F: A lot of women left whatever side of town to go into the home of a faculty person to be the maid. That was real important. In some instances, I know that they were told, “Was it your daughter out there doing this?” Or “Were you involved in things” that were civil rights-related. Those were trying times for some people on that level. I don’t think it stopped anybody, because my mom was one of those, and I never stopped. 

C: Yeah. But then, the other side, Rosa Williams was Jane Sterritt’s maid.

R: That’s right! That’s right! [Laughter]

C: Jane got Rosa into the Council for Human Rights, and I remember Rosa had such a stutter, she could hardly talk. Rosa would stand in the kitchen rather than come out and meet with us all. Rosa and I were appointed to a covered dish committee. That’s when the two of us became friends, 1959. I remember saying to Rosa, “But what if everybody brings meat, or everyone brings a salad?” She said, “If you’re doing the Lord’s work, He’ll straighten out the food.” [Laughter]

F: And she knows how to straighten out food!

H: Yes. Yes. She worked at Bell Nursery as a cook for a long time. And she was a great, great help.

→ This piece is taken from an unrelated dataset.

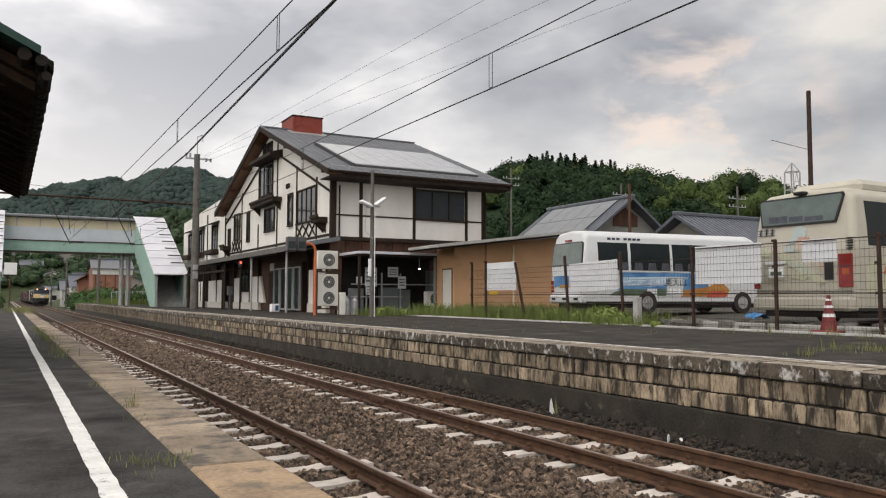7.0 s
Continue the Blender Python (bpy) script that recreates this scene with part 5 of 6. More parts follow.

F: That’s another big, empty spot as far as African American children were concerned, because there was no organized daycare. We kept them in homes. I remember when they opened the daycare center, Mr. Lenard – what was Lenard’s mom? Ms. Bell. 

R: Jackson. Lenard Jackson, but she was Bell.

F: That was a big deal. There, we started organized daycare.

C: It was Bell Nursery that inspired us to integrate United Way. United Way would only fund White organizations. To be a member of United Way, all you had to do was contribute. So, a whole group of us contributed money to the United Way. Then came the annual election of officers, and we all marched up there with Rosa! [Laughter] We were all sitting in the audience, and they presented a slate, “Are there any nominations from the floor?” “Nominate Rosa Williams.” “Second.” “All in favor?” “Aye.” “Rosa Williams.” [Laughter] United Way, and Bell Nursery got United Way-funded.